For years, the USCIS has treated petitions for permanent residency by religious workers differently than all other categories of employment-sponsored immigrants. Asserting that religious workers and religious organizations are more prone to submit fraudulent petitions than in other employment -based cases, this USCIS rationale for refusing to accept concurrent filings was struck down in no uncertain terms. The Court cited that the preliminary injunction staying unlawful presence by religious workers was issued as a means of “avoiding or ameliorating the injuries that arose from enforcement of the invalid regulation.”

This is a great step forward to religious workers who provide ministerial services and spiritual services to followers of all faiths through this great nation that has honored religious freedom from its inception. Rather than treat servants of faith differently, disparately, and with denigration, Judge Robert S. Lasnik of the Western District of Washington directed the USCIS to begin accepting concurrently filed I-360 and I-485 applications. The order also directed USCIS to accept I-485 applications from those applications with I-360s pending.

According to USCIS today, the H-1B quota is still open.  On May 22, 2009 USCIS reported that 45,700 H-1B applications were received as of May 18, 2009.  We at Romben Law, APC believe that USCIS will continue to accept at least 20,000 more applications since the USCIS must accept more than 65,000 petitions.  

In an earlier blog, I talked about why USCIS accepts more applications than there are H-1B openings.  It is simply because the USCIS will reject or deny many of those applications that submitted.  This makes it imperative that H-1B applicants submits more than just a skeletal or minimal application to the USCIS.  If you want to submit a successful and strong H-1B case, you need to make sure that your petition is well prepared, complete, and that you have chosen the best applicant for the position or if you are the applicant, you have chosen the best employer for your case.
When the H-1B season began in February and March, no one expected that the H-1B filing window would be open this late in the season.  Many have speculated that the dampened economy has resulted in fewer job offers.  Unemployment rates are also a factor.  Perhaps less applications were made this year because USCIS has been cracking down on “fraudulent” visa applications, or it’s because deportation enforcement is at an all-time high.   Regardless, what we know to be true is this: only 45,700 applications have been received this year.  

US Citizenship and Immigration Services (USCIS) issued a press release on May 4, 2009 confirming that only 45,000 H-1B petitions have been received out of an allotted 65,000 available this Fiscal Year 2010 for people holding Bachelor’s degrees.  USCIS also announced that they are still accepting applications to be counted toward the Advanced Degree (US Master’s) cap. 

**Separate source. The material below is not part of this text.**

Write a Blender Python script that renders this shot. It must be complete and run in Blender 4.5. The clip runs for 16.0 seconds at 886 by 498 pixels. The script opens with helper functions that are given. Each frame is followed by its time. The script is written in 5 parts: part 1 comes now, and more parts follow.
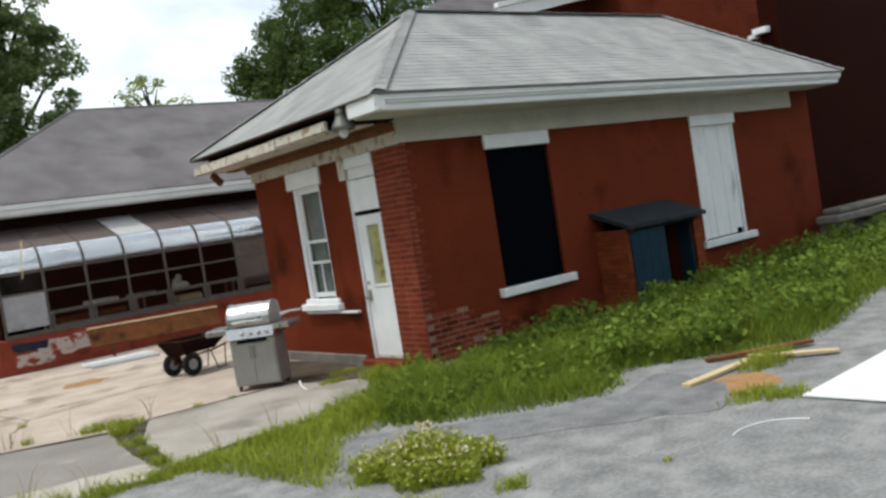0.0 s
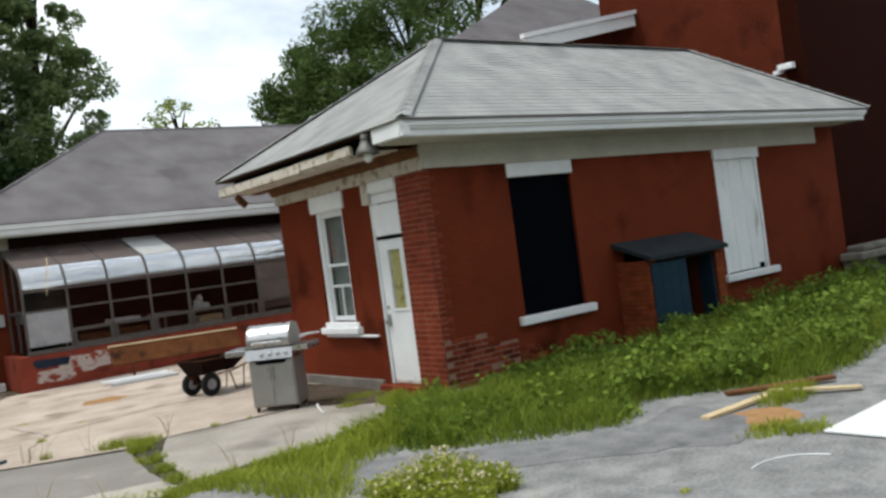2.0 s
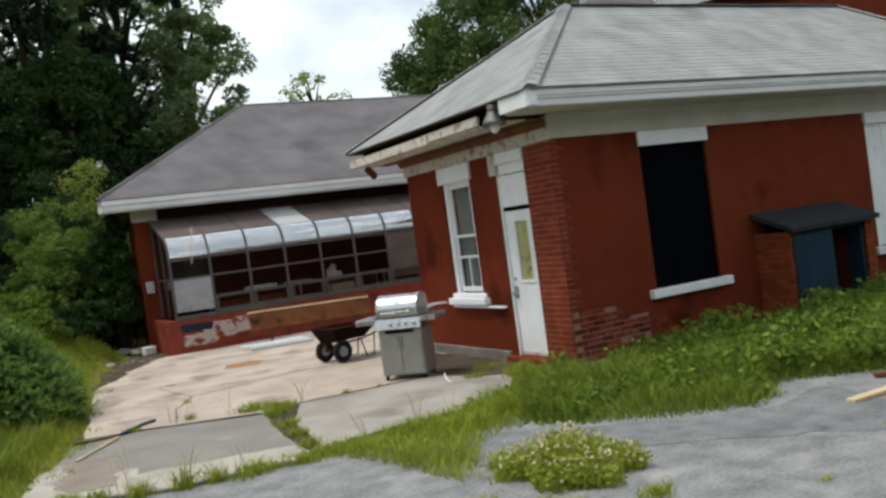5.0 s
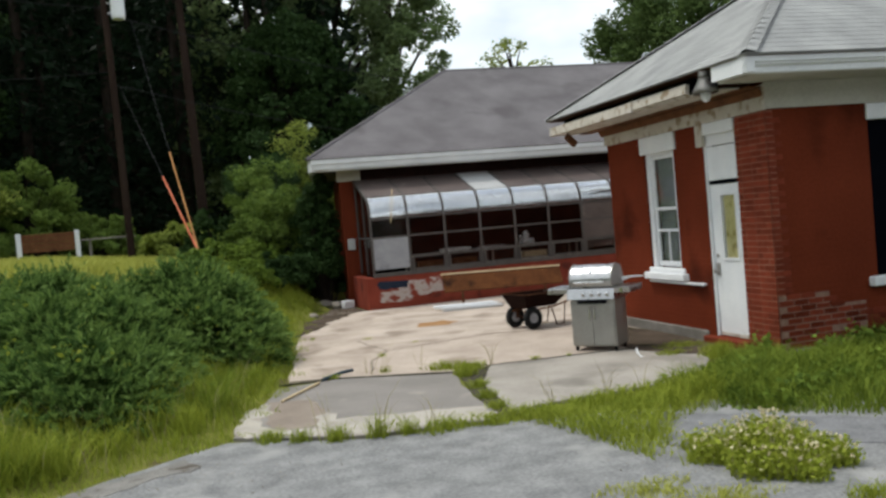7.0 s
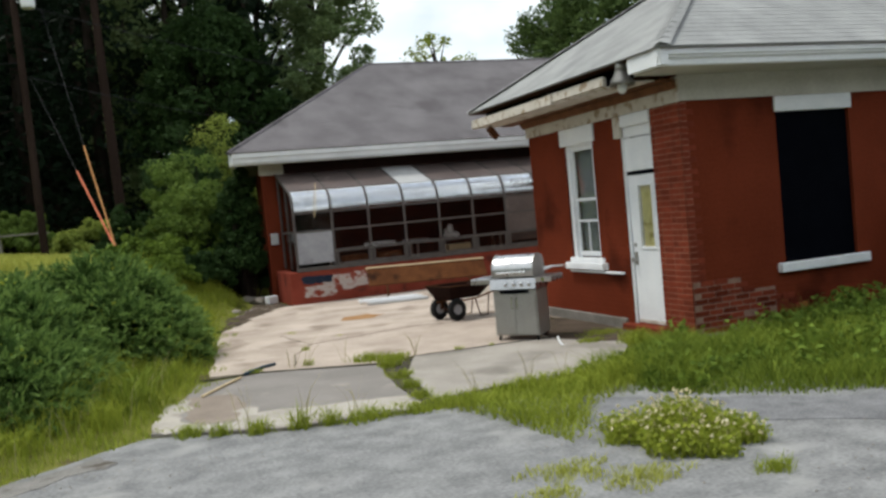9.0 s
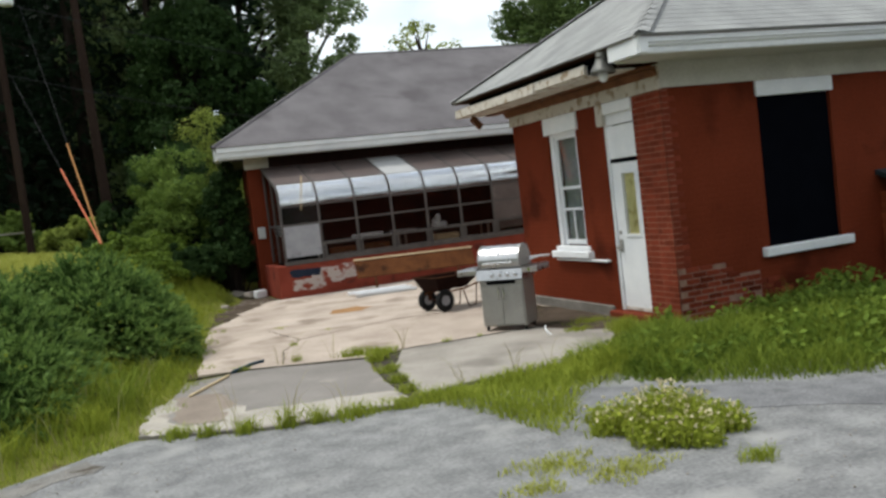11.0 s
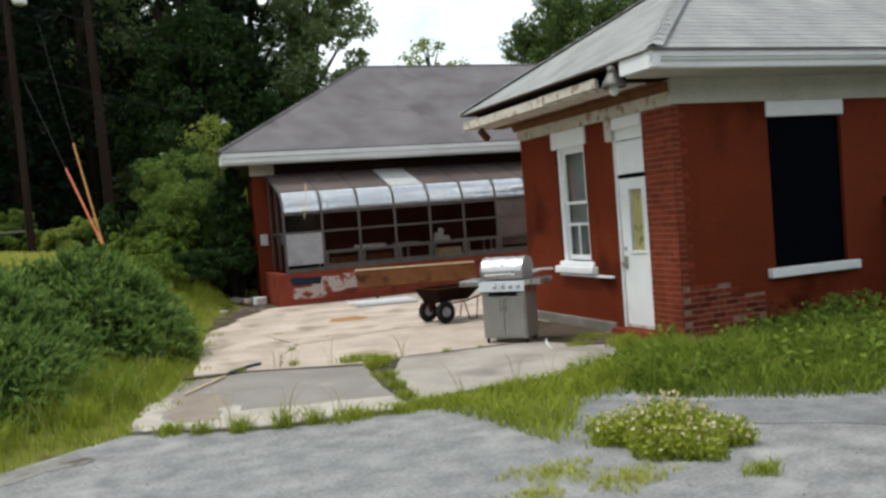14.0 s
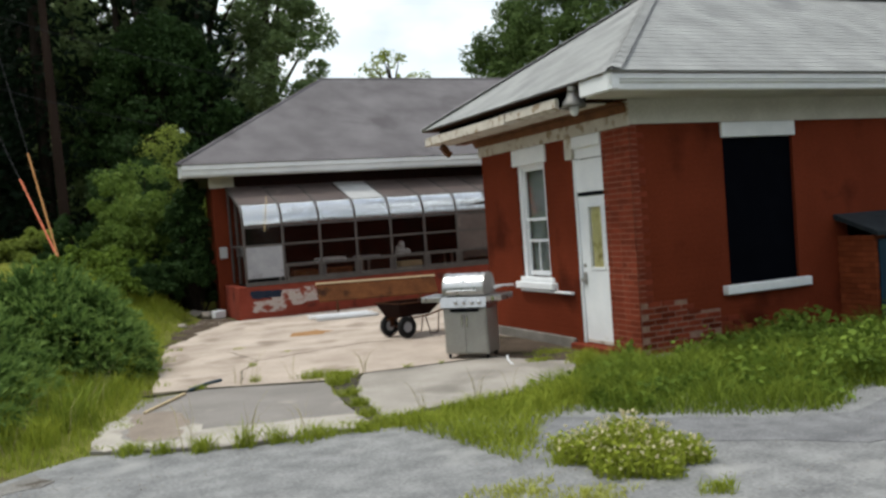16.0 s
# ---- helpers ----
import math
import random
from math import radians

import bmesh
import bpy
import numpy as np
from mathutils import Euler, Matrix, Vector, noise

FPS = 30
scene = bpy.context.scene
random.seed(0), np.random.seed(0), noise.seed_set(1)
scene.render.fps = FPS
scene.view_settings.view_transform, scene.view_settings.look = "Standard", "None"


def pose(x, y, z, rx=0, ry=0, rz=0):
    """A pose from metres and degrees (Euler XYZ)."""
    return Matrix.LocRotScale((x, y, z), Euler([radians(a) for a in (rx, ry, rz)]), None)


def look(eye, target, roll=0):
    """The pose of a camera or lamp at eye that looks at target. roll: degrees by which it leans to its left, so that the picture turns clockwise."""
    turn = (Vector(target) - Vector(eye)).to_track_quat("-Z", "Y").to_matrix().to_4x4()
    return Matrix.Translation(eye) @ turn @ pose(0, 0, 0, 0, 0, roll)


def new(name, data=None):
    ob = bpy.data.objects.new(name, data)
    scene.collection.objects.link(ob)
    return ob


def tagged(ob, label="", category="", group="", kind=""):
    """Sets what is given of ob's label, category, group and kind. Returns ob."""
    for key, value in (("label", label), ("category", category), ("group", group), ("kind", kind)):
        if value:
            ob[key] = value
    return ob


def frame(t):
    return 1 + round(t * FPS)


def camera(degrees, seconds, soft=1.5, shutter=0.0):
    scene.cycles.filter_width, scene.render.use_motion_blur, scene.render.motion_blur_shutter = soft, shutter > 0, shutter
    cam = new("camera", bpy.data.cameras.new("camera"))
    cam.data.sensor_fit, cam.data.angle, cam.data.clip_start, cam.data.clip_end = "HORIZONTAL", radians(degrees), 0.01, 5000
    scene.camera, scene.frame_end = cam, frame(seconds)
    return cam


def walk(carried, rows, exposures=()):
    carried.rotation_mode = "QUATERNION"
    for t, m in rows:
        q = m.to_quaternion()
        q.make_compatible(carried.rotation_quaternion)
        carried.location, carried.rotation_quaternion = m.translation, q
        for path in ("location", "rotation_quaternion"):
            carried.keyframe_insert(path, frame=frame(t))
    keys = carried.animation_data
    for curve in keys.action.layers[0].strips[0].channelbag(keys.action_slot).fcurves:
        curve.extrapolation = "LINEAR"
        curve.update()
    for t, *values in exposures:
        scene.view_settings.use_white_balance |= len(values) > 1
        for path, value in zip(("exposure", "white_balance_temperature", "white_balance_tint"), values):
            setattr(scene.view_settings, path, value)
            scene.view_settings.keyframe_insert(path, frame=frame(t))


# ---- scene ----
cam = camera(54.0, 16.0, soft=2.8)
# seconds, eye x y z, yaw, pitch, roll
ROWS = [
    (0.0, -6.606, -8.987, 1.991, -38.18, -2.32, -9.06),
    (0.5, -6.612, -8.999, 1.972, -36.49, -0.46, -9.16),
    (1.0, -6.639, -8.999, 1.999, -35.45, -2.16, -8.18),
    (1.5, -6.629, -8.996, 1.973, -35.01, -1.24, -7.69),
    (2.0, -6.640, -9.009, 1.957, -37.14, -0.24, -7.64),
    (2.5, -6.654, -9.004, 1.973, -37.11, -0.78, -6.93),
    (3.0, -6.667, -8.954, 1.980, -30.09, -1.88, -6.09),
    (3.2, -6.639, -8.935, 1.965, -29.18, -1.55, -5.79),
    (5.3, -6.551, -8.971, 1.994, -27.86, -1.10, -8.31),
    (5.5, -6.539, -8.968, 1.989, -26.96, -1.01, -8.21),
    (6.0, -6.576, -8.983, 2.001, -25.59, -1.47, -7.87),
    (6.5, -6.607, -8.932, 1.995, -17.40, -3.05, -7.22),
    (7.0, -6.624, -8.909, 1.978, -15.79, -1.86, -4.98),
    (7.5, -6.587, -8.923, 1.988, -20.98, -2.32, -4.36),
    (8.0, -6.596, -8.933, 1.983, -21.01, -2.09, -4.80),
    (8.5, -6.619, -8.936, 1.999, -20.45, -1.48, -4.34),
    (9.0, -6.583, -8.929, 1.906, -20.57, -2.53, -5.33),
    (9.2, -6.575, -8.931, 1.915, -23.99, -1.63, -5.45),
    (11.3, -6.497, -8.953, 2.008, -19.43, -3.65, -7.70),
    (11.5, -6.528, -8.982, 2.038, -14.77, -1.99, -6.36),
    (12.0, -6.522, -8.935, 1.973, -9.05, -1.16, -6.37),
    (12.5, -6.544, -8.860, 1.958, -2.90, -2.08, -4.95),
    (13.0, -6.484, -8.756, 1.871, -6.95, -0.70, -1.95),
    (13.5, -6.492, -8.751, 1.972, -11.95, -1.58, -1.88),
    (14.0, -6.519, -8.861, 1.823, -21.13, -2.14, -4.45),
    (14.5, -6.548, -8.919, 1.918, -25.80, -1.54, -5.98),
    (15.0, -6.558, -8.945, 1.917, -25.90, -1.20, -5.72),
    (15.5, -6.567, -8.952, 1.904, -25.80, -1.55, -6.36),
    (16.0, -6.574, -8.919, 1.919, -23.85, -1.71, -4.19),
]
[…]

Many people were anticipating that the H-1B filing window would be closed within the first week after April 1, 2009.  Without a doubt, the decrease in H-1B applications we see today is due to the global economic crisis and high unemployment rates.
Years ago, the H-1B quota was rarely reached because the cap was 195,000 per fiscal year.   Applicants and their employers had the opportunity to file H-1B applications year-round.  Today’s cap of 65,000 plus 20,000 advanced degree H-1Bs is less than half of what used to be allocated!

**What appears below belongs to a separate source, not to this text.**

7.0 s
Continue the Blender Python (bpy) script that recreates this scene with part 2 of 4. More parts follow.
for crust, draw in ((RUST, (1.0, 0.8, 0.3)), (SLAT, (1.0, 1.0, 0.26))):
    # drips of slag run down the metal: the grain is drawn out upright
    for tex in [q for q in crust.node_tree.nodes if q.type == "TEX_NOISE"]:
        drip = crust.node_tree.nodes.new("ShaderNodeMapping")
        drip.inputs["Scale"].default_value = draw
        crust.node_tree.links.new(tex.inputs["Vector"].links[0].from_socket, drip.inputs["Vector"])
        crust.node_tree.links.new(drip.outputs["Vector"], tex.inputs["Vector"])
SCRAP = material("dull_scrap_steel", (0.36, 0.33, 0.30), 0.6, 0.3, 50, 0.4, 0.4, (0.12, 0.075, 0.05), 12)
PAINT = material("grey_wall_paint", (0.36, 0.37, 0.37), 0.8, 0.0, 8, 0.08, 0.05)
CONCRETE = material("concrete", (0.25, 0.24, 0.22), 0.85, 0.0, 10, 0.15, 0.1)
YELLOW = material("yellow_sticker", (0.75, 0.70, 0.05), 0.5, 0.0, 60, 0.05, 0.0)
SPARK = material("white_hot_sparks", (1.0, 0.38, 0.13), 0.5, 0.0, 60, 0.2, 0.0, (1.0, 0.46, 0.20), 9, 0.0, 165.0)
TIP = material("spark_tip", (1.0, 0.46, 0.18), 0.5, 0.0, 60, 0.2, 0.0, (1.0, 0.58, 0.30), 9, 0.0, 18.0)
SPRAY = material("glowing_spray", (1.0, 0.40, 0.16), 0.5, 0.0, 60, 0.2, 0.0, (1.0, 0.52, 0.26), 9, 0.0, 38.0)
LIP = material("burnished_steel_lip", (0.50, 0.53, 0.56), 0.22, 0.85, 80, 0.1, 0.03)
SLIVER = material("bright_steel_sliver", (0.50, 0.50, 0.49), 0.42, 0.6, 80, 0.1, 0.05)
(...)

The USCIS (CIS) confirmed that the H-1B quota remains open.  About a week ago, CIS issued an update on the count against the H-1B cap, stating that about 43,000 applications were received.  This week, CIS confirms that they have received only one-thousand more applications.  

For advanced degree applicants, there is still time to file an H-1B since the CIS will still accept cases even though they have already received 20,000 cases.  CIS accepts more cases than the quota cap because many cases will be rejected or denied.  So far, no lottery has been announced for either cap.
In the last several fiscal years, the CIS has had to use a lottery method to randomly choose cases for H-1B consideration.  Given the current economic climate with unemployment rates at historic highs, it’s natural to see this year’s quota remain open.  We won’t know when the quota will get filled, but I have discussed the H-1B quota and the method that CIS will use to determine the last date that they will accept cases.  For those of you who are job seekers, you have just been given more time to find an employer!  Good luck!

Many people have been calling our office to ask “when is the last day I can file an H-1B?” The US Citizenship and Immigration Service (USCIS) has clarified how they will determine the “last receipt date” for an H-1B.  Initially, the USCIS stated that if a sufficient number of applications were received during the first 2 days of April, USCIS would conduct a random lottery of all H-1B applications filed in the first 5 business days of April, that critical date being April 7, 2009.  USCIS was to include all applications filed on or before April 7, 2009 in a random lottery selection process.

However, the USCIS did not receive enough cases to fill the regular H-1B quota by the end of the day on April 7.  Therefore H-1B applications are still acceptable until USCIS determines when will be the final date for filing applications.  This date is called the “last receipt date.”  

USCIS does not announce the “last receipt date” in advance.  Instead, USCIS will announce the “last receipt date” after the date passes.  Then USCIS will conduct a random lottery of all those cases received on that date.